Research by Gallup found that only 14.5 percent of managers strongly agree that they are effective at one of the most fundamental skills of leadership: giving feedback.
Feedback is critical to recognising achievement and developing people’s skills, as well as correcting unsatisfactory performance or conduct. Leaders need to set clear expectations for team performance and behaviour, give fair, constructive feedback, and hold people accountable to those expectations.
Ellen says leaders can feel nervous about holding people to account and one of the most popular exercises she does with leadership groups is to brainstorm all the different techniques and interventions for holding people to account.
People usually understand that they’re able to promote someone who’s performing or to fire someone who’s not, but during the exercise they come up with lists of different actions, including having conversations with people, asking people to do work again, or changing the rhythms or structure of tasks.
Part of being an effective leader is being able to develop people and talent. Ellen says that's all about understanding what motivates people and what they are looking to achieve in their working lives, then matching those career goals to training and development.
This typically involves working out what skills a person needs to develop and creating pathways to help them get them.
Ellen is a proponent of the 70:20:10 model of learning, where the bulk of training is done actively, at work. The other 30% is made up of social learning, e.g. mentoring, working together, or meeting new people, and more formal learning.
People often underestimate how much learning takes place at work and might favour training courses or higher education, but there is strong science to back developing skills on the job.

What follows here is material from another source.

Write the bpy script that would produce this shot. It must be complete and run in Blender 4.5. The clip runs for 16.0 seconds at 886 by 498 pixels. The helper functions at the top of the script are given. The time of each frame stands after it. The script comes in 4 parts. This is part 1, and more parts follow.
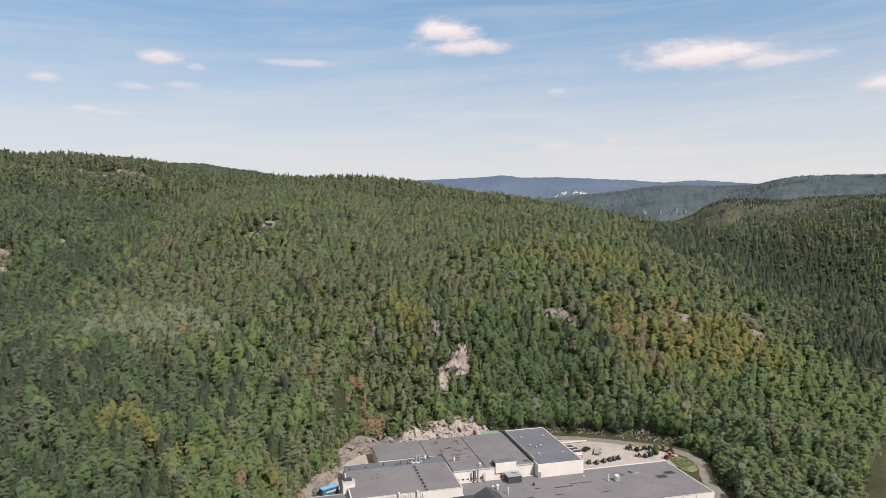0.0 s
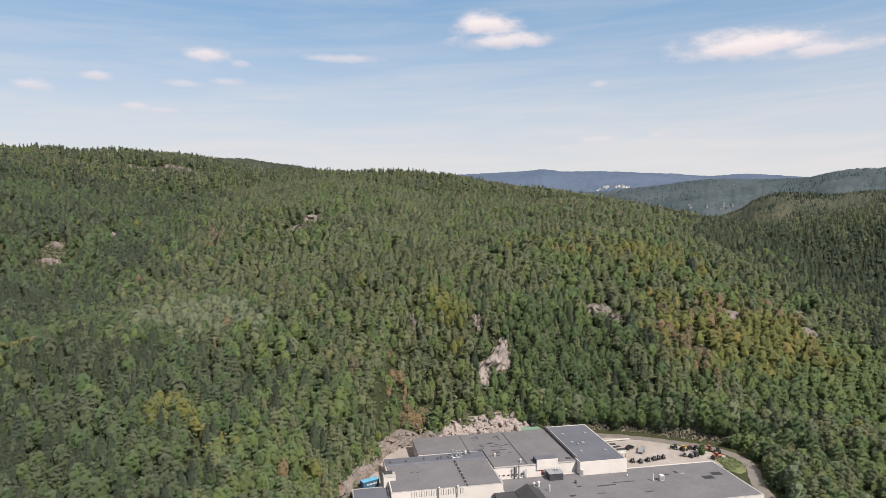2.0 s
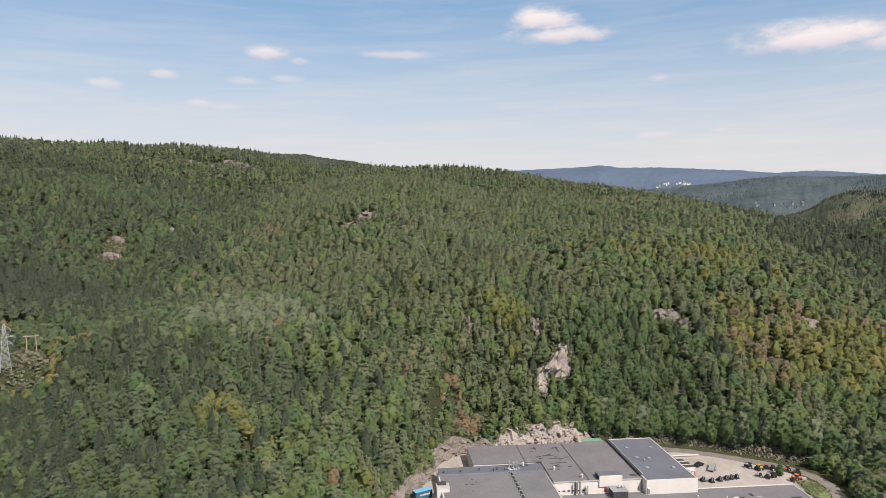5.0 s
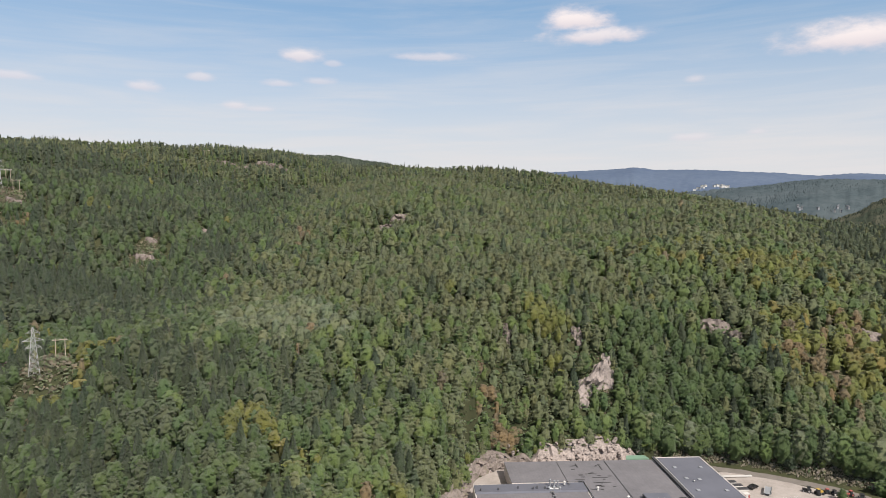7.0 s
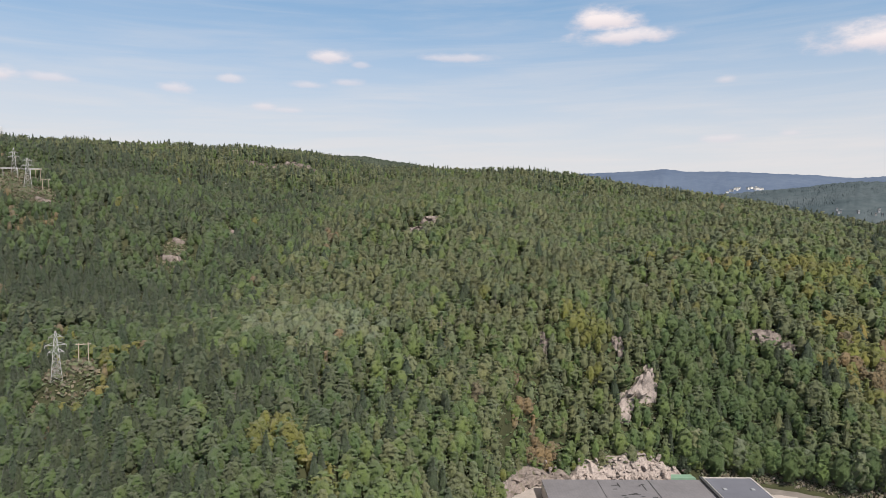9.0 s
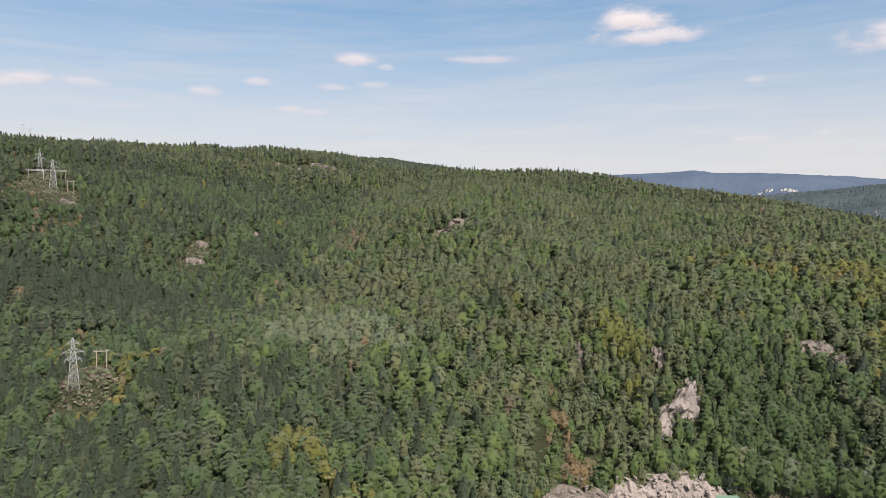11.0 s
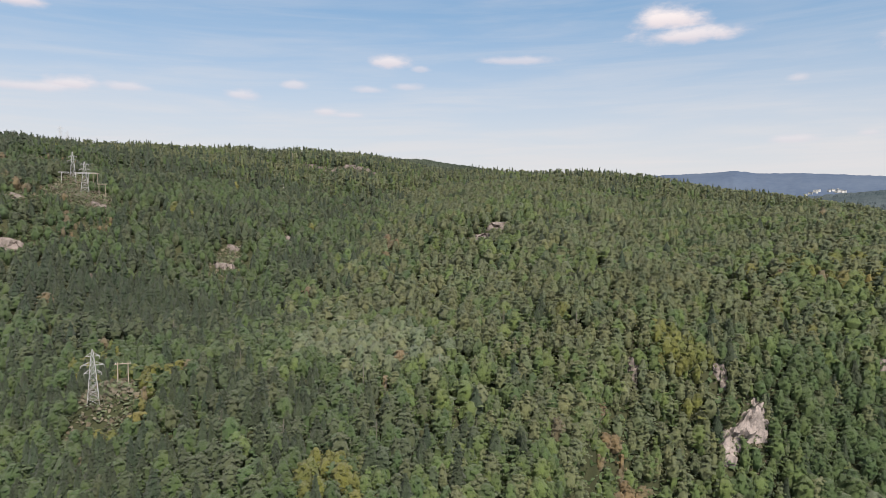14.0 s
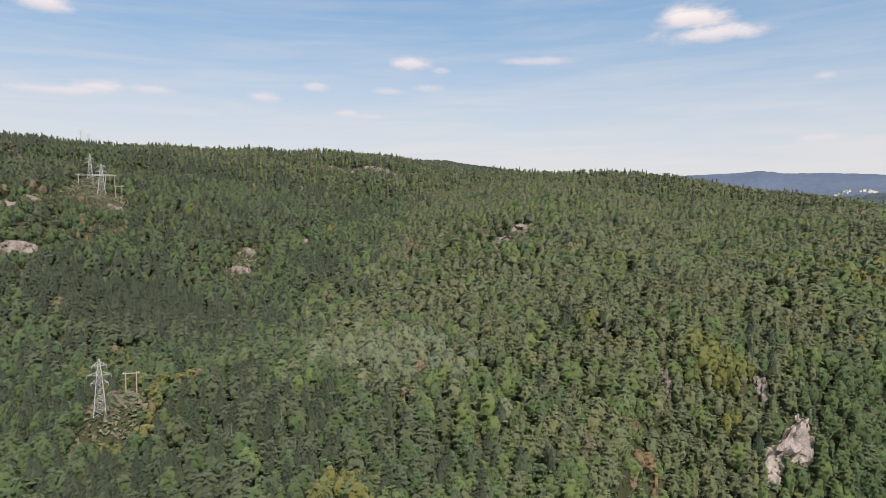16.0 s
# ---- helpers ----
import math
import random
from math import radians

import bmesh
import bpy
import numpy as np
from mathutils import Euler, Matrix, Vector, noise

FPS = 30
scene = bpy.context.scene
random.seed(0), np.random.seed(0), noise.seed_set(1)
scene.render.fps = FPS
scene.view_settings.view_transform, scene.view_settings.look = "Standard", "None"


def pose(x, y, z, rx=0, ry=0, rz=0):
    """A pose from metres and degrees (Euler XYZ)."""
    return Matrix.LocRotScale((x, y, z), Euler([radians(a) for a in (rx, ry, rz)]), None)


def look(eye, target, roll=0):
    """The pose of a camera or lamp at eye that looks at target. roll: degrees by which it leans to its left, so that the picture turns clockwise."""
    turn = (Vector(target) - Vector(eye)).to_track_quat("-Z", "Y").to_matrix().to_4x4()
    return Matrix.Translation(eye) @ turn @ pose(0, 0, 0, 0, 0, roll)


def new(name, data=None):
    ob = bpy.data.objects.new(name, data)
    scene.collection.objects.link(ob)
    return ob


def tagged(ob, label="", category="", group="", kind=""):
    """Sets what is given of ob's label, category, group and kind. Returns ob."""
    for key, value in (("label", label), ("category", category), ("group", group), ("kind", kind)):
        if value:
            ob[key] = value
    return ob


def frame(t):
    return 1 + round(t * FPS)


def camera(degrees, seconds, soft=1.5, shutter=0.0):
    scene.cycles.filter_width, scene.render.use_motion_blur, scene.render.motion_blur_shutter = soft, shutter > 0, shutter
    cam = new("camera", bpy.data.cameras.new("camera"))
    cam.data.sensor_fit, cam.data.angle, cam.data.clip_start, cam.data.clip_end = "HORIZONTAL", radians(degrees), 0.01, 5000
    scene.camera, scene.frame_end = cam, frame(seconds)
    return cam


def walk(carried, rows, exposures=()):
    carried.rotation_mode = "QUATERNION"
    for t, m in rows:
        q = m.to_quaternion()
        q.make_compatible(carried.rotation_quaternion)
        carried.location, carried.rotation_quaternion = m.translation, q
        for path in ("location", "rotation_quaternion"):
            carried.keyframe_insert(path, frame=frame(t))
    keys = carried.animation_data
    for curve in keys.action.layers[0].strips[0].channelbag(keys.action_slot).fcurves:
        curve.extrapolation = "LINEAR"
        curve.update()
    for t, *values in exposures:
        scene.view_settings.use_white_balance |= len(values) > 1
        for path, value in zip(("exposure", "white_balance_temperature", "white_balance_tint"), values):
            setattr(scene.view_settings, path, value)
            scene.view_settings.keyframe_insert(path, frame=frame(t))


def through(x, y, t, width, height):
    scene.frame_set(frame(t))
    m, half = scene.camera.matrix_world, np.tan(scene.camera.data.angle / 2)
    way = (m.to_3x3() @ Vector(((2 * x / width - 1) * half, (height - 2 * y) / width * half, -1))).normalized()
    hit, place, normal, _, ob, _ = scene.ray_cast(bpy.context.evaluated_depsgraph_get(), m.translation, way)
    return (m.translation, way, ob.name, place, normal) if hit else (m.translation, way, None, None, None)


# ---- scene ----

Creating an environment where it's safe to make mistakes helps people learn, so long as it’s supported by feedback and guidance.
Ellen finds that leaders who develop these fundamental skills and can combine them in managing others become adept at motivating people, helping them learn and grow. This raises individual and team performance while also building trust, loyalty and psychological safety, and driving positive company culture.
Research has shown that people will follow great leaders or will leave leaders who are hard to work with, can’t provide clear direction, or who don't support employee well-being and growth.
She says this can have just as much impact as any employee value proposition that an organisation might have.